Sunday, March 23, 2014

Tennis Van Debates: Greatest Champion of All-Time.

One of my favorite college activities was riding in the tennis van to and from away tennis matches.  Now, it should be noted, that the van was cramped, uncomfortable, and smelled like half a dozen 20 year old boys whose mothers weren't around to make sure they showered and did their laundry--but for all its physical shortcomings, that tennis van cultivated the life of the mind like no other space on campus.

Over the next few weeks, this blog will be remembering some of the greatest debates that were waged on the benches of the tennis van.  Today, we remember the 'Greatest Champion' debate of 2007.  (If you have no interest in tennis, you may want to skip the next paragraph, with the assumption that tennis folks can't agree on who is the best for a plethora of reasons)

A bit of background for those who are not familiar with tennis: If you ask 5 tennis players who the greatest tennis champion is of all time, you will get 5 different answers, with 5 different rubrics for assigning greatness. Every sport has a debate of this kind, but no other sport has this complex a debate when it comes to greatest champion, because while in golf one could point to Jack Nicklaus' 18 majors or Sam Snead's 82 professional wins or Bobby Jones' double grand-slam, tennis record keeping is more nuanced because it is played on three dramatically different surfaces that historically have produced three different sets of champions.  So much so, that in the last 40 years, there have only been three men to win a major championship on all three surfaces (Agassi, Federer, Nadal).  For some, this limits the discussion to these three players and since Federer has 4 more than Nadal and 7 more than Agassi, that makes him the GOAT, but, he has a losing record to Nadal, can he be better than the player who has owned him for the last decade?  And where does Sampras fall on the list?  He has the second most slam wins, but never won at Rolland Garros.  And while Agassi has less than these four, he is the only won with an Olympic Gold Medal... And this is just the Open Era.  What do we do with the great champions of the past like Rod Laver and Roy Emerson.  Yes, the Greatest Champion discussion is more murky in tennis than in any other professional sport, and this is the debate we had over the course of three or four trips my freshman year.

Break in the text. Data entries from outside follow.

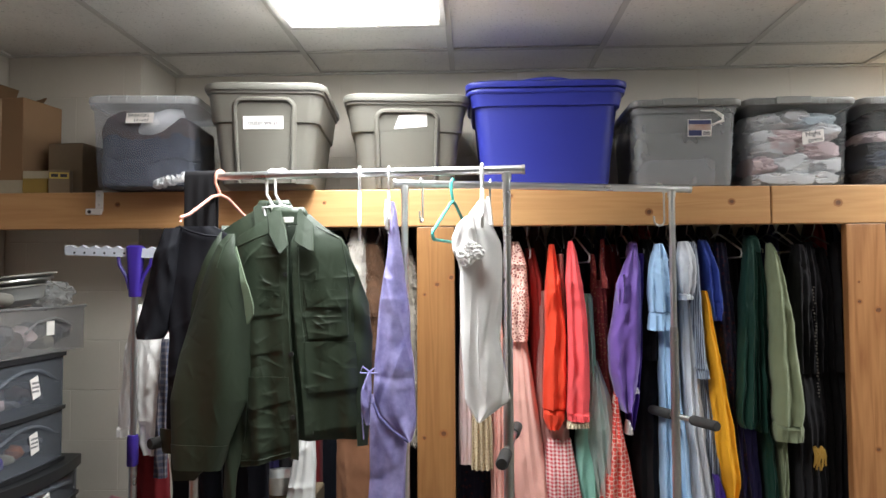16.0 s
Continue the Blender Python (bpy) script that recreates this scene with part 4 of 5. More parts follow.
    seam(rf, ((-0.388, 1.622), (-0.375, 1.56), (-0.362, 1.47), (-0.357, 1.38)), chest, 0.004, 0.0022)
    seam(lf, ((-0.683, 0.978), (-0.60, 0.992), (-0.51, 1.014)), chest)
    seam(sl, ((-0.70, 1.635), (-0.72, 1.60), (-0.735, 1.54)), arm)
    part("sleeve_vent", hang(((1.602, -0.697, -0.689), (1.53, -0.673, -0.661), (1.48, -0.664, -0.640), (1.433, -0.656, -0.627), (1.404, -0.651, -0.627), (1.38, -0.647, -0.641)), lambda x, z: 1.996 + 0.25 * np.clip(z - 1.5, 0, 1) - 0.2 * np.clip(x + 0.66, 0, 1), cols=14, levels=50, ragged=0.001), C_OLIVELIT, sl, "turned-back sleeve edge, painted paler for the light it catches", smooth=True)
    part("sleeve_lining", hang(((1.17, -0.664, -0.655), (1.10, -0.688, -0.660), (1.03, -0.708, -0.672), (0.95, -0.728, -0.688), (0.86, -0.735, -0.69), (0.82, -0.725, -0.695)), lambda x, z: 2.045 - 0.012 * np.sin(x * 90 + z * 9), cols=20, levels=60), C_OLIVE, sl, "loose strip of sleeve hanging down", smooth=True)
    return jk


jacket(pose(0, 0, 0), "olive drab cotton field jacket with flap pockets, hanging open", True)
jacket(pose(-0.066, 0.075, 0.030), "second olive drab field jacket hanging behind another", False)

# black tee behind the jackets on the pink hanger, dark trousers under it, black trousers draped over the rail's end
tee = dress("jersey_shirt", "black short-sleeved jersey top on a pink hanger", "shirt", "costumes on the front rack", (
    ("body", cloth(((1.668, -0.90, -0.78), (1.64, -0.93, -0.735), (1.55, -0.925, -0.73), (1.30, -0.915, -0.73), (1.05, -0.92, -0.73)), 2.10, 0.022, 3, 0.006, 0.002, 21, creases=30), C_SLATE, ""),
    ("sleeve", cloth(((1.662, -0.932, -0.876), (1.586, -0.958, -0.884), (1.464, -0.985, -0.897), (1.352, -1.008, -0.921), (1.330, -1.004, -0.935)), 2.095, 0.035, 1.5, 0.006, 0.004, 22, 48, 30, 0.75), C_SLATE, ""),
    ("neckline", tube([(-0.885, 2.085, 1.668), (-0.85, 2.078, 1.652), (-0.80, 2.074, 1.639), (-0.765, 2.076, 1.636)], 0.003, 8), C_SLATE, "stitched neckline")))
trousers = dress("dark_trousers", "black-navy twill trousers hanging behind the jackets", "trousers", "costumes on the front rack", (
    ("leg", cloth(((1.10, -0.945, -0.80), (0.83, -0.94, -0.79), (0.42, -0.935, -0.79)), 2.20, 0.03, 2, 0.006, 0.004, 23), C_NAVYT, ""),
    ("leg", cloth(((1.10, -0.79, -0.64), (0.83, -0.785, -0.645), (0.42, -0.78, -0.65)), 2.215, 0.03, 2, 0.006, 0.004, 24), C_NAVYT, "")))
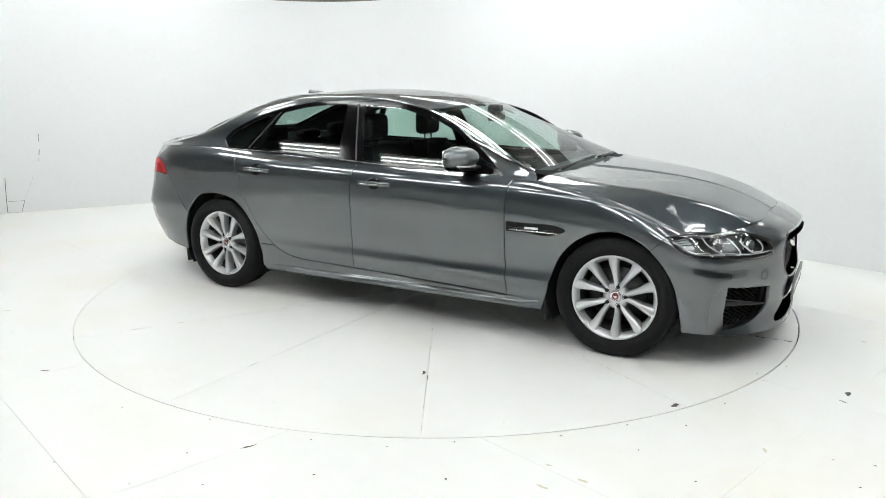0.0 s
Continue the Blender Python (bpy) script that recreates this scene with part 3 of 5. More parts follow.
def speck(name, x, y, length, width, angle, parent, z=.0012):
    """A thin dark chip in the paint."""
    rnd = random.Random(int(x * 1000) * 31 + int(y * 1000))
    n = 10
    pts = []
    for i in range(n):
        a = 2 * math.pi * i / n
        r = 1 + rnd.uniform(-.35, .35)
        px, py = length / 2 * r * math.cos(a), width / 2 * r * math.sin(a)
        c, s = math.cos(angle), math.sin(angle)
        pts.append((x + c * px - s * py, y + s * px + c * py, z))
    return mesh_ob(name, pts, [tuple(range(n))], M_CHIP, parent)


table = turntable()
boards = floor_sheets()


def floor_marks():
    rnd = random.Random(7)
    # chips in the fixed floor: x, y, length, width, heading in degrees
    big = [(-2.08, -1.68, .05, .012, 12), (-.79, -2.54, .07, .012, 30), (2.0, -2.04, .05, .026, 55), (1.93, -2.13, .045, .008, 120), (.55, -2.83, .05, .016, -40), (.44, -2.71, .03, .012, -40)]
    for x, y, l, w, a in big:
        ob = speck("paint_chip", x, y, l, w, math.radians(a), boards)
        if x in (.55, .44):
            ob.data.materials[0] = M_STAIN
    small = [(-1.48, -2.15), (-1.03, -2.59), (-1.17, -2.83), (-.89, -2.84), (-.48, -2.77), (-.54, -2.48), (-.21, -2.55), (-1.54, -2.66), (-2.61, -1.05), (-1.03, -2.28), (1.36, -2.14), (1.87, -1.68), (.83, -2.59), (1.1, -2.37), (.84, -2.36), (.53, -2.46), (1.58, -2.89), (1.59, -2.68), (.98, -2.84), (.03, -2.81), (1.73, -2.73), (.07, -2.51)]
    for x, y in small:
        speck("paint_chip", x, y, rnd.uniform(.008, .016), rnd.uniform(.005, .008), rnd.uniform(0, 3), boards)
    for x, y in ((.39, -2.87), (-.6, -2.95), (1.35, -2.6), (2.5, -1.3), (-2.9, -.6)):
        ob = speck("stain", x, y, .045, .014, rnd.uniform(0, 3), boards)
        ob.data.materials[0] = M_STAIN
    # chips in the turning plate
    big = [(-.06, -2.43, .045, .022, 10), (1.11, -1.99, .05, .014, -60), (1.19, -2.12, .045, .016, -60), (1.15, -2.06, .03, .008, -60), (1.97, -.30, .030, .012, 40), (.81, 1.33, .075, .009, 10), (1.08, .61, .05, .006, 30), (1.32, .73, .05, .005, 30), (1.57, .88, .06, .007, 30), (1.72, .96, .05, .005, 30), (.97, .54, .02, .012, 80), (-.9, -1.49, .05, .016, 60)]
    for x, y, l, w, a in big:
        speck("paint_chip", x, y, l, w, math.radians(a), table)
    small = [(2.1, -1.24), (1.73, -1.74), (.61, -2.36), (2.21, -1.19), (1.1, .02), (.6, .91), (1.66, .47), (1.81, -.02)]
    for x, y in small:
        speck("paint_chip", x, y, rnd.uniform(.009, .016), rnd.uniform(.005, .008), rnd.uniform(0, 3), table)
    for k in range(34):
        r, a = 2.4 * math.sqrt(rnd.random()), rnd.uniform(0, 6.28)
        speck("paint_chip", r * math.cos(a), r * math.sin(a), rnd.uniform(.004, .011), rnd.uniform(.003, .006), rnd.uniform(0, 3), table)
    # broken paint along the joints
    for k in range(12):
        a = math.radians(30 * k - .5)
        for m in range(9):
            r = rnd.uniform(.5, 2.42)
            ob = speck("paint_chip", r * math.cos(a) + rnd.uniform(-.004, .004), r * math.sin(a), rnd.uniform(.02, .09), rnd.uniform(.002, .005), a + rnd.uniform(-.06, .06), table)
            if m % 3:
                ob.data.materials[0] = M_STAIN


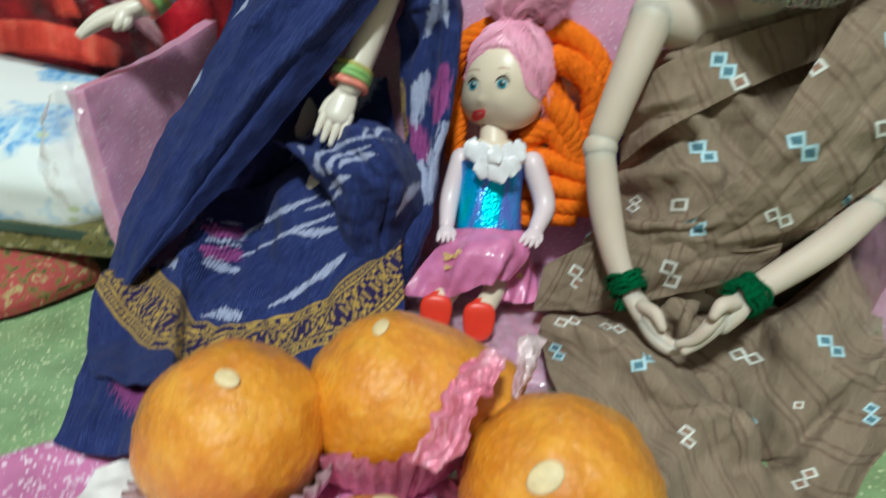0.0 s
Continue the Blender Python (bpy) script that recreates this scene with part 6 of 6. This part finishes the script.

I have just explained why this debate is murky, now let me tell you why the clear choice for greatest tennis champion of all time is Andre Agassi.

I have been re-reading Gordon McDonald's 'Ordering Your Private World.'  And in this text, McDonald describes the danger of premature success.  He writes, "Premature success is often more of an obstacle than a help.  The premature succeeder is usually a fast learner, able to aquire expertise with minimal effort...And he may conclude that he can do anything he sets his mind to, because things come easily to him."  

Andre Agassi is quite possibly the most gifted tennis player to ever live.  I recently came across a youtube channel that has 500 recorded matches from the late 90s and early 2000s, and I am amazed even now at just how good Andre Agassi was at returning serve and the ease by which he moved from defense to offense.  In the early 90s, he was ranked in the top-10, won Wimbledon, the US Openn, and dozens of ATP tour events all while addicted to cocaine and "hating" to play tennis.  His ranking dropped during the mid-90s as his personal life spiraled out of control, but he still managed to sneak out an Aussie Open championship in 95 and a Gold Medal in 96.  After winning Gold, living out of control caught up with him and he fell out of the top 150 in the world (164 at his lowest).  

At this point, the assumption was that Andre Agassi, much like Marcello Rios, Marat Safin, and Guillermo Corea, was a fast starter with premature success and wouldn't be heard from again.

But in 1999, he came back, won two slams and reestablished himself as the #1 player in the world.  The premature succeeder became a champion whose victories were the result of endurance and discipline, not talent.  He finished his career the only player to have won the career grand slam and an Olympic Gold Medal, but more important than his raw statistics is the narrative of how an undisciplined fast starter, who was accidentally one of the best players in the world became a bum on the circuit, but found new life and a second career after disciplining himself.

That being said, Federer and Nadal would also be accepted as correct answers.